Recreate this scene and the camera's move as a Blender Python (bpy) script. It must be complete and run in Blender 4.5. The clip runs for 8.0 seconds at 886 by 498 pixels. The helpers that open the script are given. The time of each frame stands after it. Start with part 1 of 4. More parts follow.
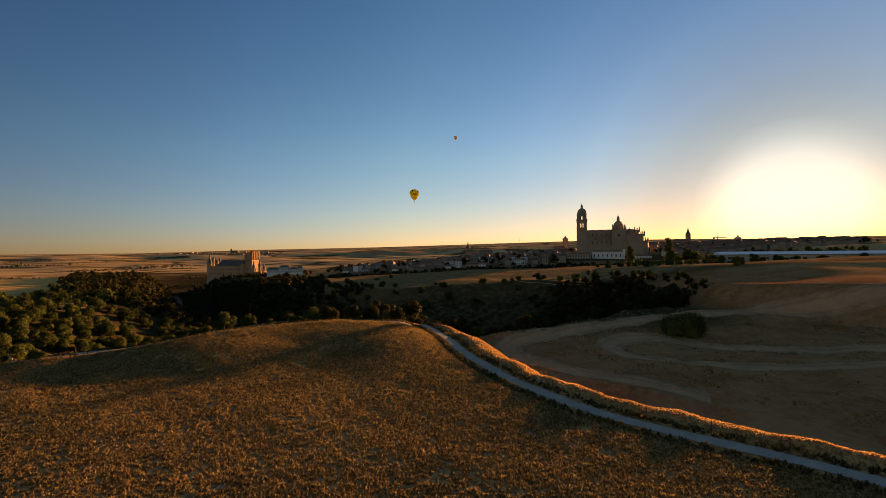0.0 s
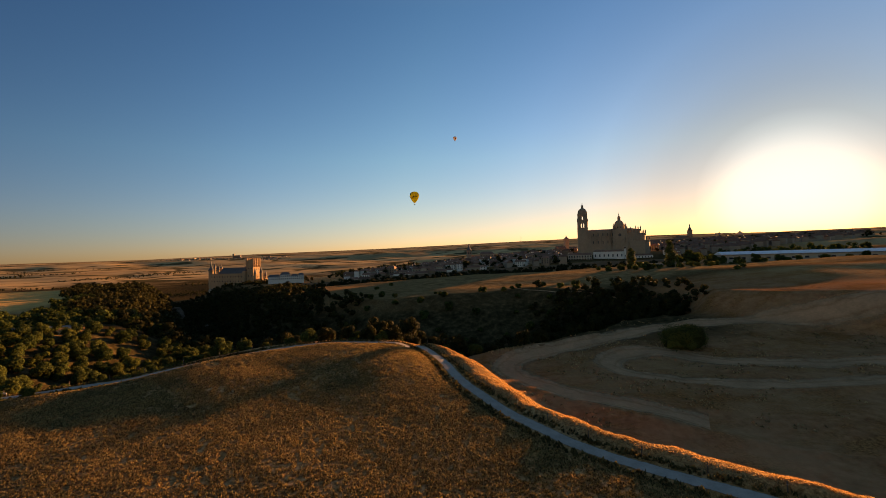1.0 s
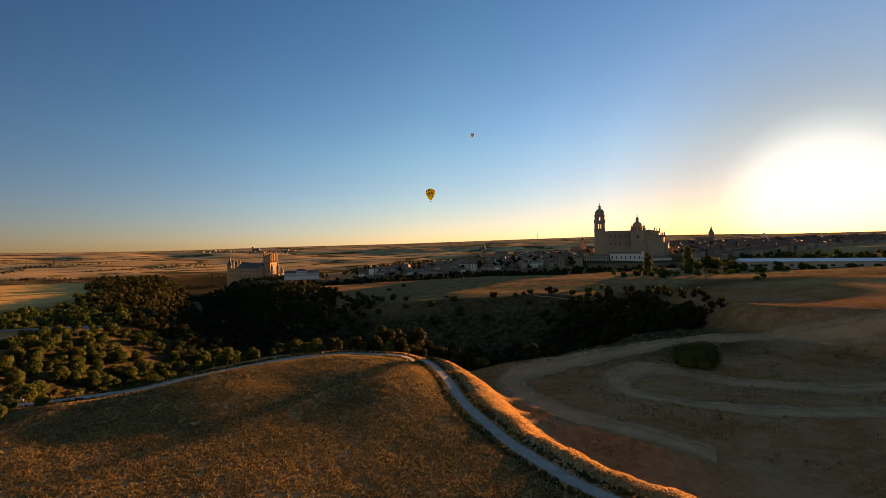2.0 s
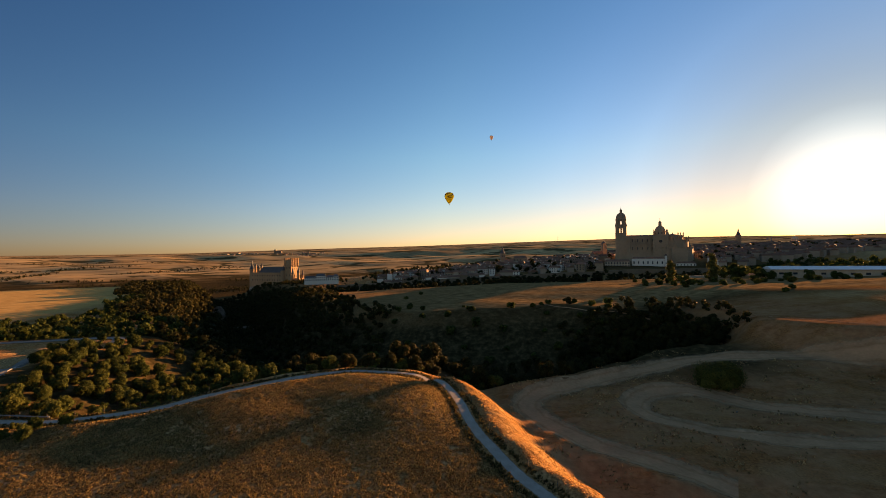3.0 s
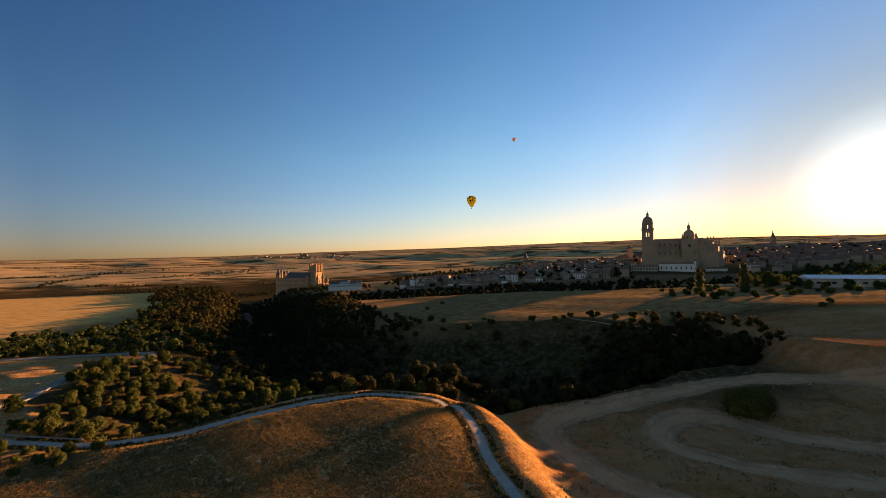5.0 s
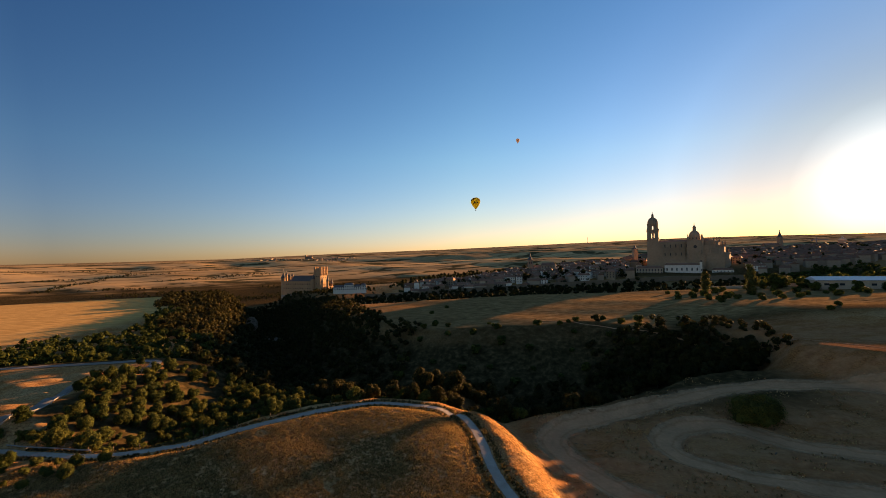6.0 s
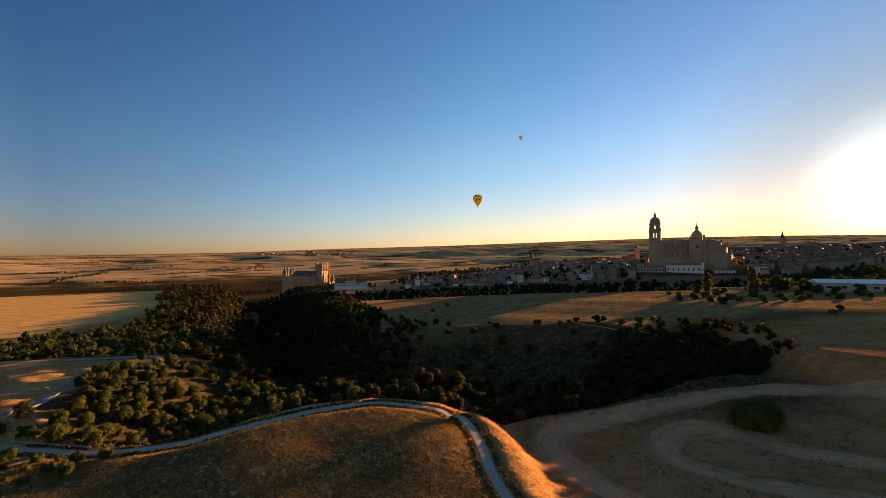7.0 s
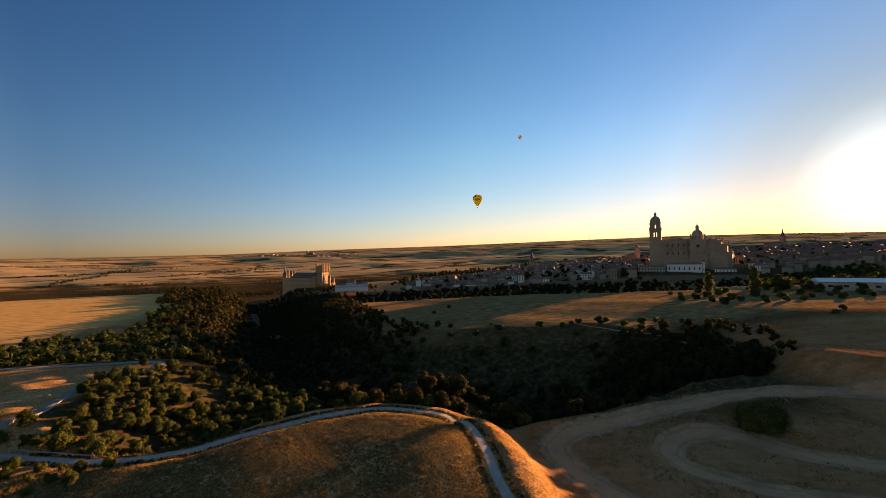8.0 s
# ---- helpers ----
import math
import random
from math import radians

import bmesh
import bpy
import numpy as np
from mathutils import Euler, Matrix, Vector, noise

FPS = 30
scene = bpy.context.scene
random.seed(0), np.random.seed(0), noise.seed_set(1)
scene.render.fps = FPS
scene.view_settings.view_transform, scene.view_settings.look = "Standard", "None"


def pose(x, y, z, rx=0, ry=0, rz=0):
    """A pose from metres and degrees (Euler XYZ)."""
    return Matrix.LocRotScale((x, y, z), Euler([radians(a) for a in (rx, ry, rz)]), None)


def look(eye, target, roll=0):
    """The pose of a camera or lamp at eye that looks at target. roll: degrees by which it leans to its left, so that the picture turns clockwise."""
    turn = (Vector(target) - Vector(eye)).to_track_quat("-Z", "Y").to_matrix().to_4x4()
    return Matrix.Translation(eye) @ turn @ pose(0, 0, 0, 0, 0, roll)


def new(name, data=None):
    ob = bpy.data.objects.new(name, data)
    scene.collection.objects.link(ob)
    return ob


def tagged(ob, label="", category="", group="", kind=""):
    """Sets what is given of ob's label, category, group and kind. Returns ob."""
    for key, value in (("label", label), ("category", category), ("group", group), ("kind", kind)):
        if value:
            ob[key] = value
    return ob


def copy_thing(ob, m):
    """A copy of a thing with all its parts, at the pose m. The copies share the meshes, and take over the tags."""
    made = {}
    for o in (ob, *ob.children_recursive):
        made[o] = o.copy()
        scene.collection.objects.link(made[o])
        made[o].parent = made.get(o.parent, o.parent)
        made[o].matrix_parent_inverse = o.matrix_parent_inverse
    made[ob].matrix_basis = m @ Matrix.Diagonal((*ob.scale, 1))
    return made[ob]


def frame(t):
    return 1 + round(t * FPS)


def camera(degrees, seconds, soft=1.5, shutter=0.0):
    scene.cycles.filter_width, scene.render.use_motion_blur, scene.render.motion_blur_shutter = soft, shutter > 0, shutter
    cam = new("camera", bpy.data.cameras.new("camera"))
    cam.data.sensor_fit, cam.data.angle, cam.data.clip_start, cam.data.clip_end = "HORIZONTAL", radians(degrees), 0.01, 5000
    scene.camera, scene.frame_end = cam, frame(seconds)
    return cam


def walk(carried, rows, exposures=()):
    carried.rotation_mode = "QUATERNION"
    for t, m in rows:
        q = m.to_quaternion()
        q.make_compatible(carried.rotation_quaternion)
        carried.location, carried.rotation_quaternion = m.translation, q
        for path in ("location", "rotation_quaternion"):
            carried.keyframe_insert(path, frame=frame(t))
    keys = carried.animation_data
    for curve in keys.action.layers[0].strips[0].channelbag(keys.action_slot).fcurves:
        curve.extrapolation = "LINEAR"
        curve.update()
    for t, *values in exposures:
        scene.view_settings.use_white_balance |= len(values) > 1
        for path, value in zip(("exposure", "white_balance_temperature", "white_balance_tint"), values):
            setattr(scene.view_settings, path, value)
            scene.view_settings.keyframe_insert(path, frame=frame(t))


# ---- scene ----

| DO THIS |
Extract each line holding the string "values".

| SOLVED PROBLEM |
    for t, *values in exposures:
        scene.view_settings.use_white_balance |= len(values) > 1
        for path, value in zip(("exposure", "white_balance_temperature", "white_balance_tint"), values):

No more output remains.